Karen Brooks Hopkins is the president emerita of Brooklyn Academy of Music, having served as its president from 1999 to 2015.
Previously she was an adjunct professor for the Brooklyn College Program for Arts Administration.
In the spring of 1995, Hopkins served as the executive producer of the Bergman Festival, which celebrated the life and work of Swedish director Ingmar Bergman.

== Education ==
Hopkins studied at the University of Maryland and received her MFA from George Washington University.

== Publications ==

She is the author of the book, Successful Fundraising for Arts & Cultural Organizations (1997), published by Greenwood Publishing, and the book, BAM... and Then It Hit Me (2021), published by Powerhouse Books, a memoir of her 36 years leading America's oldest performing arts center.

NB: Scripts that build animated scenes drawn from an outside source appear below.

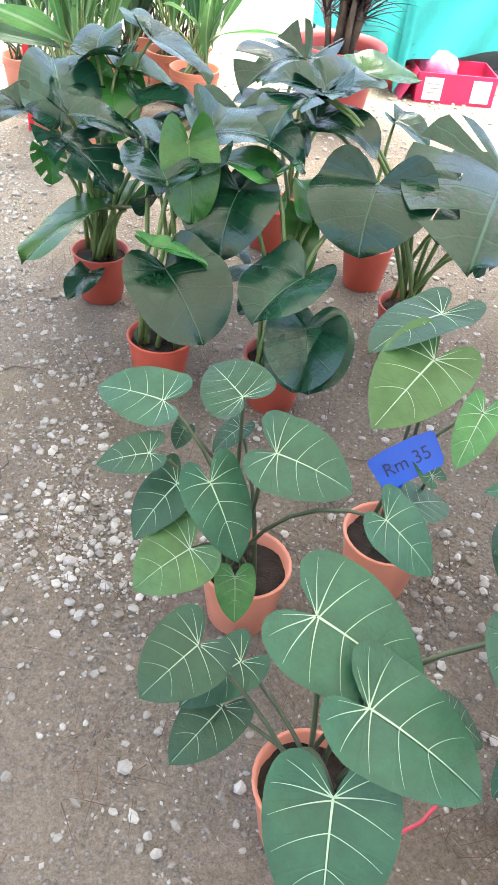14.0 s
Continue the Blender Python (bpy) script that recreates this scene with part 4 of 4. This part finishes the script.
anthurium(0.3, 2.85, [(196, 0.085, 0.247, 188, 0.132, -14, 'n', 0.42), (193, 0.075, 0.276, 173, 0.122, -11, 'n', 0.42), (196, 0.095, 0.271, 178, 0.14, -10, 'n', 0.42), (261, 0.117, 0.261, 251, 0.115, -20, 'n', 0.42), (108, 0.079, 0.239, 107, 0.114, -18, 'n', 0.42), (-162, 0.036, 0.31, 172, 0.116, -10, 'n', 0.42)], [(347, 0.081, 0.396, 349, 0.078, 0, 'p'), (211, 0.019, 0.364, 160, 0.089, -23, 'l')], 4)
anthurium(0.02, 2.9, [(138, 0.113, 0.3, -28, 0.047, -25, 'n', 0.4)], [], 6)
anthurium(1.08, 0.75, [(46, 0.086, 0.251, 70, 0.119, -18, 'n', 0.42), (111, 0.107, 0.301, 125, 0.134, -19, 'n', 0.42), (135, 0.091, 0.227, 134, 0.141, -18, 'n', 0.42), (82, 0.111, 0.235, 78, 0.108, -14, 'n', 0.42), (187, 0.107, 0.293, 198, 0.127, -8, 'n', 0.42)], [(16, 0.028, 0.337, 17, 0.087, -24, 'w'), (131, 0.071, 0.357, 130, 0.088, -11, 'r'), (141, 0.017, 0.339, 107, 0.066, -17, 'p')], 4)
anthurium(1.0, 0.45, [(302, 0.086, 0.252, 325, 0.132, -23, 'n', 0.42), (120, 0.069, 0.269, 147, 0.138, -3, 'n', 0.42), (174, 0.096, 0.232, 174, 0.118, -16, 'n', 0.42), (224, 0.109, 0.305, 252, 0.104, -7, 'n', 0.42), (157, 0.096, 0.282, 180, 0.124, -6, 'n', 0.42)], [(316, 0.038, 0.342, 306, 0.086, -24, 'c')], 4)
anthurium(0.75, 2.05, [], [], 6)
anthurium(0.9, 1.95, [(304, 0.104, 0.294, 317, 0.12, -7, 'n', 0.42), (330, 0.066, 0.233, 311, 0.121, -6, 'n', 0.42), (190, 0.111, 0.253, 194, 0.113, -11, 'n', 0.42), (97, 0.06, 0.256, 101, 0.138, -21, 'n', 0.42), (334, 0.109, 0.234, 350, 0.139, -3, 'n', 0.42)], [(18, 0.069, 0.337, 71, 0.084, 2, 'r')], 4)
anthurium(0.78, 0.33, [(146, 0.213, 0.273, 152, 0.159, -30, 'n', 0.42), (97, 0.115, 0.221, 91, 0.126, -24, 'n', 0.42), (177, 0.113, 0.251, 189, 0.111, -3, 'n', 0.42), (347, 0.07, 0.289, 337, 0.104, -23, 'n', 0.42), (262, 0.088, 0.268, 240, 0.11, -19, 'n', 0.42)], [(279, 0.063, 0.313, 241, 0.085, -5, 'r'), (195, 0.016, 0.331, 144, 0.077, -26, 'h'), (3, 0.031, 0.32, 34, 0.068, -19, 'w')], 4)
anthurium(0.45, 1.9, [(185, 0.109, 0.26, 175, 0.138, -10, 'n', 0.42), (272, 0.108, 0.264, 258, 0.107, -11, 'n', 0.42), (269, 0.114, 0.303, 270, 0.122, -3, 'n', 0.42), (31, 0.082, 0.269, 37, 0.126, -24, 'n', 0.42), (183, 0.071, 0.255, 164, 0.115, -12, 'n', 0.42)], [(171, 0.089, 0.409, -64, 0.09, -9, 'w')], 4)
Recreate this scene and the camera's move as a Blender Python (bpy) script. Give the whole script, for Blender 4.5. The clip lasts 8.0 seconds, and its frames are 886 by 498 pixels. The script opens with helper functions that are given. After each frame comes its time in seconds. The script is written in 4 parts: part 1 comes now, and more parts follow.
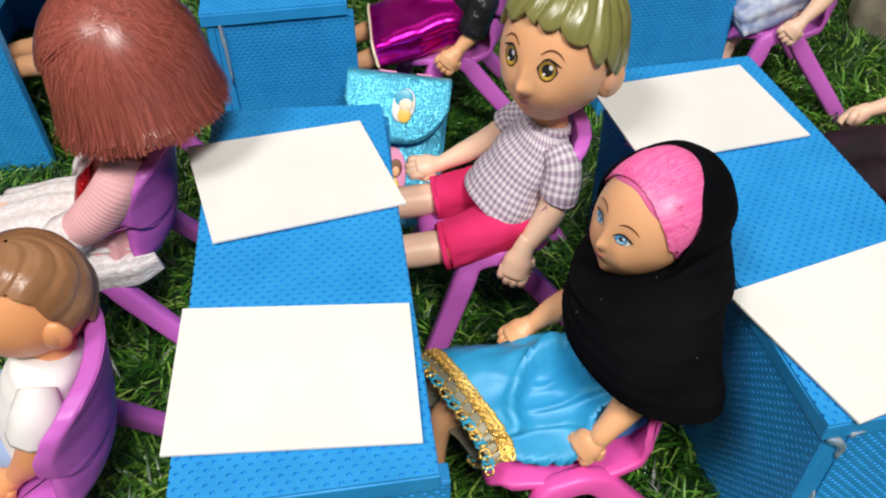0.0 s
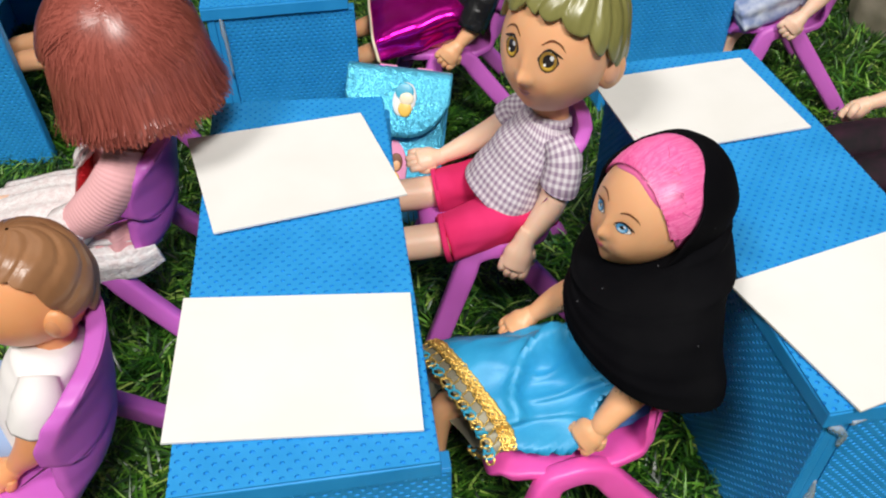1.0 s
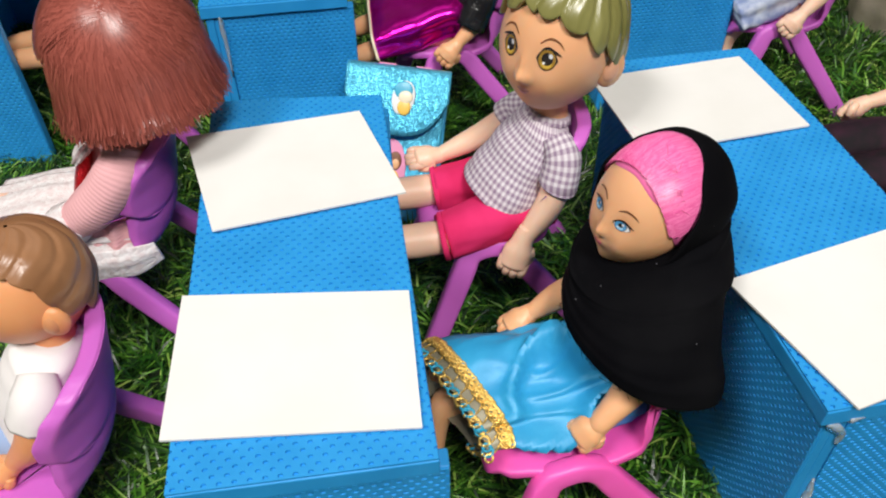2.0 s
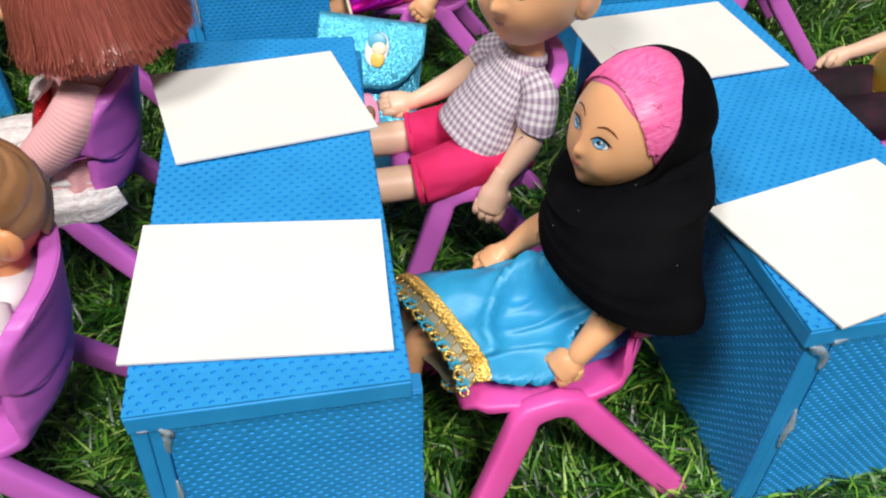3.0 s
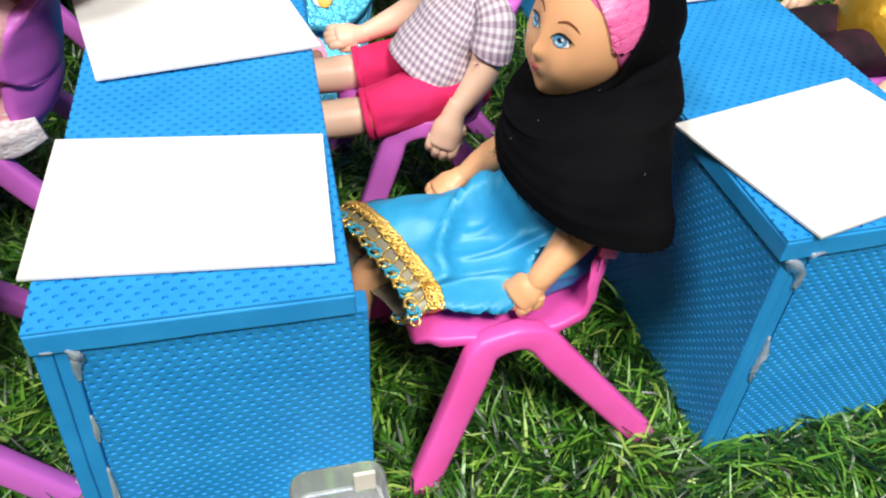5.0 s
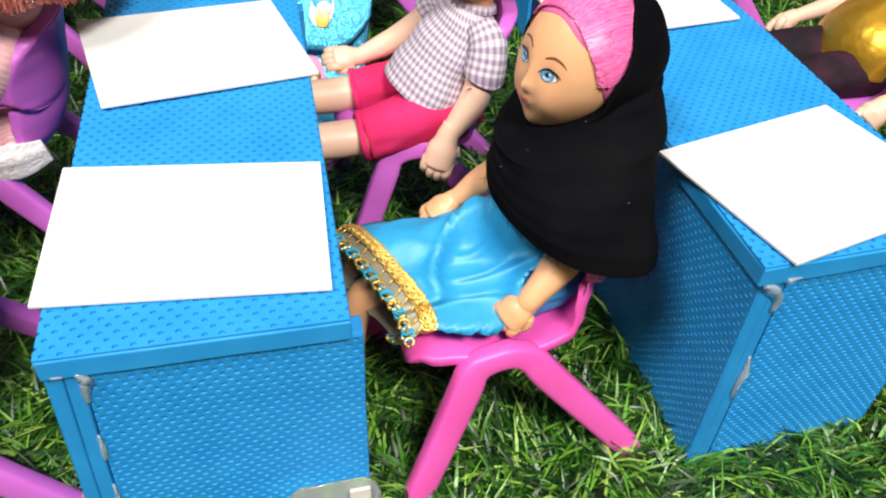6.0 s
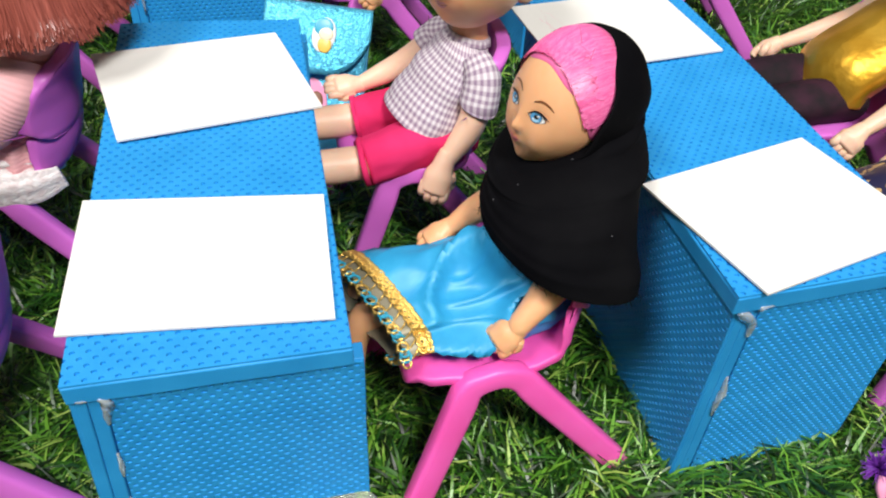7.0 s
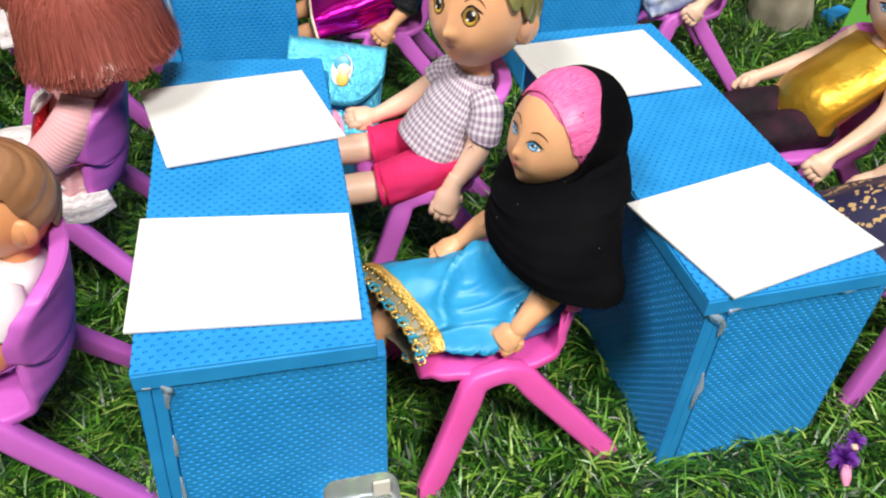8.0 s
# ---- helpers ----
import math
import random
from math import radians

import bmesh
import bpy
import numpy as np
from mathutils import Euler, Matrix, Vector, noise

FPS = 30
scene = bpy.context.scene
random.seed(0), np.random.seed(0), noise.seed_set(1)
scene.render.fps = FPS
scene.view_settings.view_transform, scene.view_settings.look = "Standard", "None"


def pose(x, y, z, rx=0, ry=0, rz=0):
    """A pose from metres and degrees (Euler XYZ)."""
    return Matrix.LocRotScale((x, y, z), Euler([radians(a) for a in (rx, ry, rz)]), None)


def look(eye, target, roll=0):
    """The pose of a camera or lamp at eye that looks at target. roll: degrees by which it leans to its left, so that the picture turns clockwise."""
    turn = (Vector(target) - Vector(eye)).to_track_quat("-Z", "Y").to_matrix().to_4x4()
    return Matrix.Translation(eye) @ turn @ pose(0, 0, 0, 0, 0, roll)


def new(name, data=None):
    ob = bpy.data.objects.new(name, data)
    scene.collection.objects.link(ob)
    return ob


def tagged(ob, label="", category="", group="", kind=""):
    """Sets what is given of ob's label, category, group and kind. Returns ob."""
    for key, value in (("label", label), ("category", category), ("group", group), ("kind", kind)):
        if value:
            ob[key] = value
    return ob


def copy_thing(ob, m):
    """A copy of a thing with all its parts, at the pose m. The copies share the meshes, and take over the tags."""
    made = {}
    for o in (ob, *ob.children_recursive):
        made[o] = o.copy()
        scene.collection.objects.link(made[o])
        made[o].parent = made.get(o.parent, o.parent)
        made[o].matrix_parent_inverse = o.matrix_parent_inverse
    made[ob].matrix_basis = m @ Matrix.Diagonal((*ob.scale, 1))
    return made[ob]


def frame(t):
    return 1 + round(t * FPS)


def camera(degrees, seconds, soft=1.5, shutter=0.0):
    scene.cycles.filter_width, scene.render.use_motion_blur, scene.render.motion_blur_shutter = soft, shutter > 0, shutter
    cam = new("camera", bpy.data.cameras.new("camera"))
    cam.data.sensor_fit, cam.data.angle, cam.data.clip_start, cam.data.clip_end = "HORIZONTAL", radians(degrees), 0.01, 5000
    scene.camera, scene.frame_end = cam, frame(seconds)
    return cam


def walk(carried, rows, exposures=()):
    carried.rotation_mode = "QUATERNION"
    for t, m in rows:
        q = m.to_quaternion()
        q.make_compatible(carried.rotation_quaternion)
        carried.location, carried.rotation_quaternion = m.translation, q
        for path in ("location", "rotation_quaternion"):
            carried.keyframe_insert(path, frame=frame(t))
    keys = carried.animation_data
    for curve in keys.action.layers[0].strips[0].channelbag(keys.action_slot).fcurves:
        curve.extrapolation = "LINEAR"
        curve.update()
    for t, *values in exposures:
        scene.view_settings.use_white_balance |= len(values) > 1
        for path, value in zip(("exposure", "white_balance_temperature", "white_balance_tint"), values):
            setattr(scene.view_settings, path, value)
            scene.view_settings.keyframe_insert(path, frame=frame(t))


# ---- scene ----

==Awards and recognition==

The success of the Bergman Festival earned her a medal from the Royal Dramatic Theatre of Sweden and also, in recognition of her work on behalf of the Norwegian National Ballet, Norway awarded her its St. Olav Medal. In November 2006, Hopkins was awarded the honor of Chevalier de L’Ordre des arts et des Lettres by the Republic of France for her work supporting the French arts in the United States. In 2007, she was named one of the “100 Most Influential Women in New York City Business” by Crain’s. That same year, she was appointed Commander of the Royal Order of the Polar Star, in recognition of her role in solidifying ties between the performing arts communities of Sweden and the United States. In May 2012, Hopkins was awarded an honorary Doctorate of Humane Letters from St. Francis College, Brooklyn, NY.
In March 2014 she was named by Brooklyn Magazine to the list of "The 100 Most Influential People in Brooklyn Culture".

In January 2025, the Brooklyn Academy of Music opened a new facility named after Hopkins, called BAM Karen or BAM KBH, as part of the L10 Arts and Cultural Center located at 300 Ashland Place / 10 Lafayette Avenue.